The video ends with footage of the 1989 funeral of murdered political activist and Black Panther Party co-founder Huey P. Newton. The congressman Ron Dellums is speaking, saying that marching through Washington, D.C. isn’t enough. Everyone needs to go to the Capitol and stay, to protest everyday: “Say ‘negotiate with me to end poverty…to right the wrongs, to challenge the evil, and to make this whole world a better place for our children, and our children’s children.’” The mourners cheer loudly enough to drown Dellums out. They have gathered because a Black Panther Party leader has been murdered in the same streets he wanted to protect. A just world feels further away, and tackling an intransigent system is an uphill battle, even if plenty of people are still fighting.
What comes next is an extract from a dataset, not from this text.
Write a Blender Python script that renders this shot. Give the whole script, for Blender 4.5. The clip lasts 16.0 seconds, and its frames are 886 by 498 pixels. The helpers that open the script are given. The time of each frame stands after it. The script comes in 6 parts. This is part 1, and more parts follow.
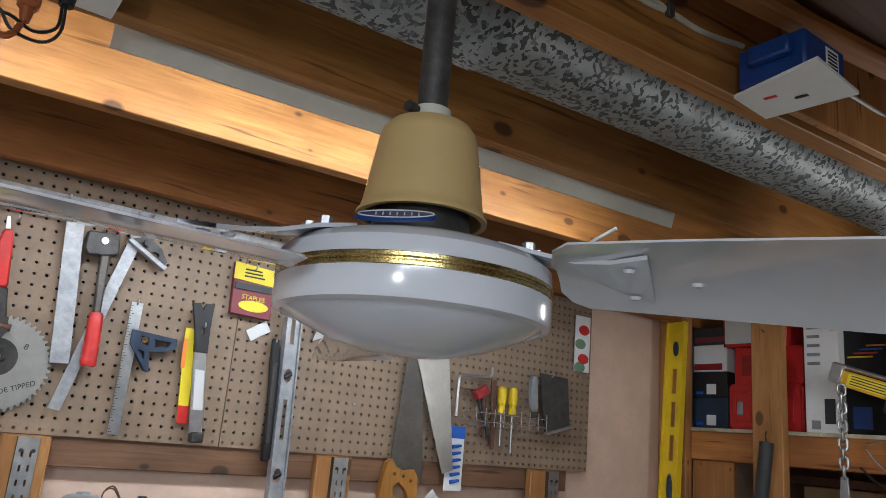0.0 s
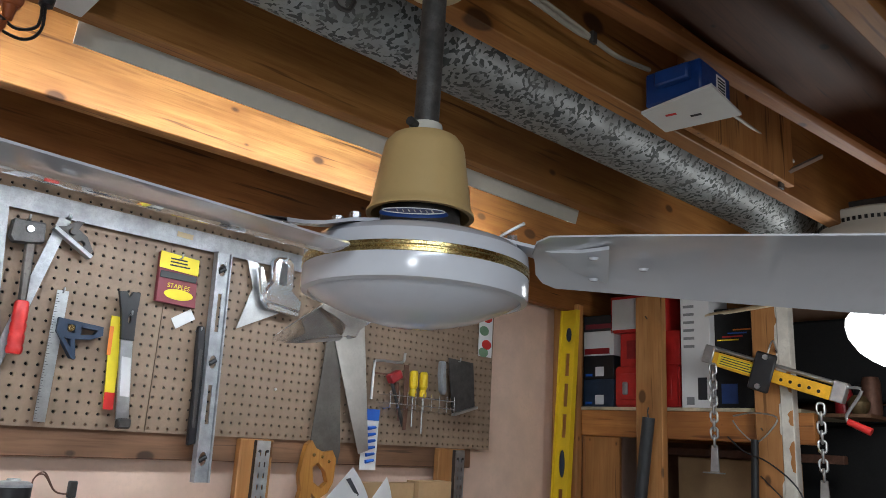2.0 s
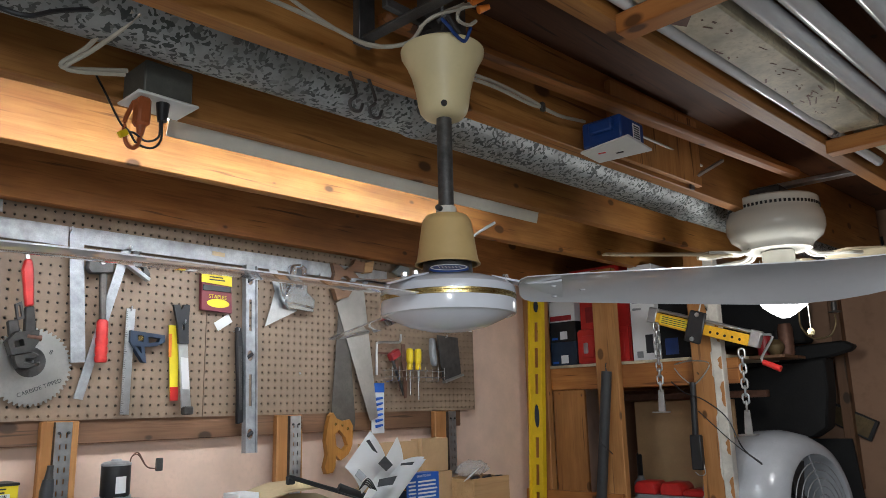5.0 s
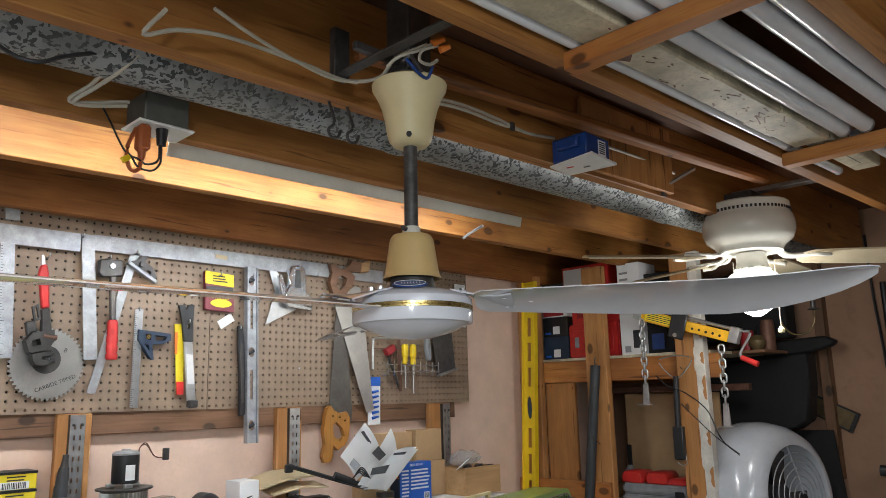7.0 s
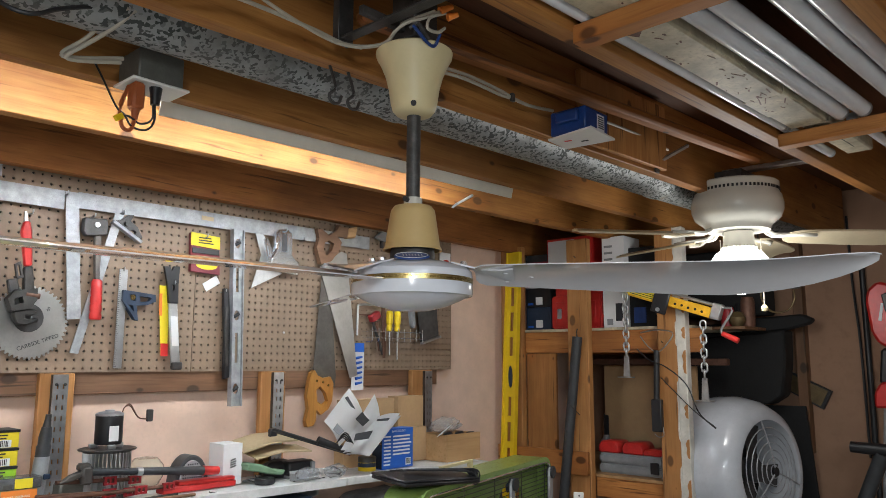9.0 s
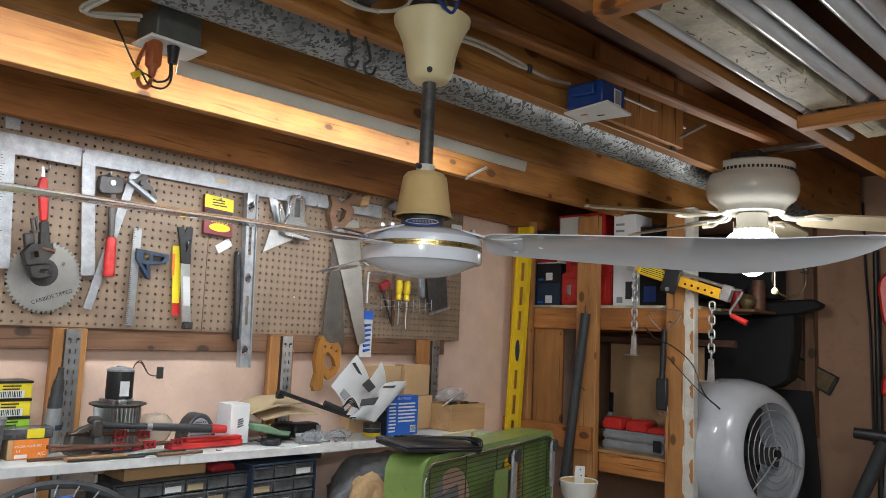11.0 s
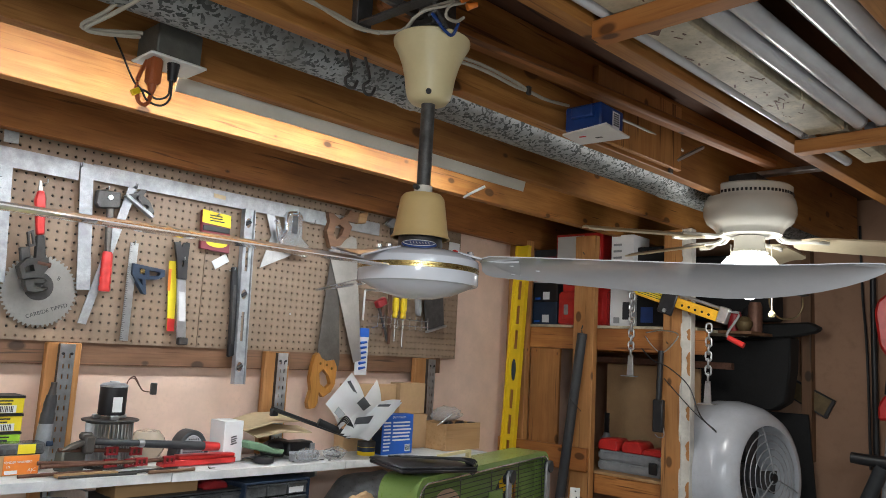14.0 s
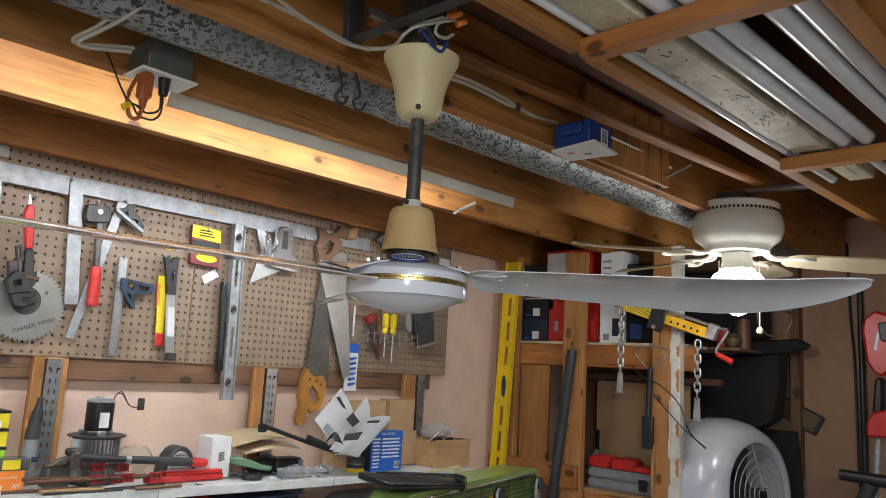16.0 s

It is not right to say that American Dream #7 is prescient. It emerged from and spoke to its moment. It is, though, a testament to the power of the speculative impulse, and the late capitalist forces that propel and protect this impulse, that the artwork still feels so relevant. It is also a testament to what Buchanan’s work does so well: use close attention as the method of structural critique. The tenderly crafted and rendered details invite viewers to linger and make the work feel accessible, even intimately personable, as it excavates systemic harms.
At The Brick, on the wall across from American Dream #7, hung American Dream #8: Untitled (A Relief) (1999), another collaboration with Potter. Over a span of years, Buchanan filmed a development in her Mount Washington neighborhood as construction started, stalled due to lack of funds, restarted, and stalled again. The video, which documents the exorbitantly expensive, disruptive, and never-complete project, is embedded in a recreation of the hill interrupted by scaffolding and concrete leading to nowhere. A neighbor wrote in the wet concrete, “I am going to burn this down when you are done, I promise,” and Potter and Buchanan replicated this message, making a record of the kind of local resistance that is so often made to feel insignificant—if not invisible—by systems that privilege the desires of the few over the needs of everyone else.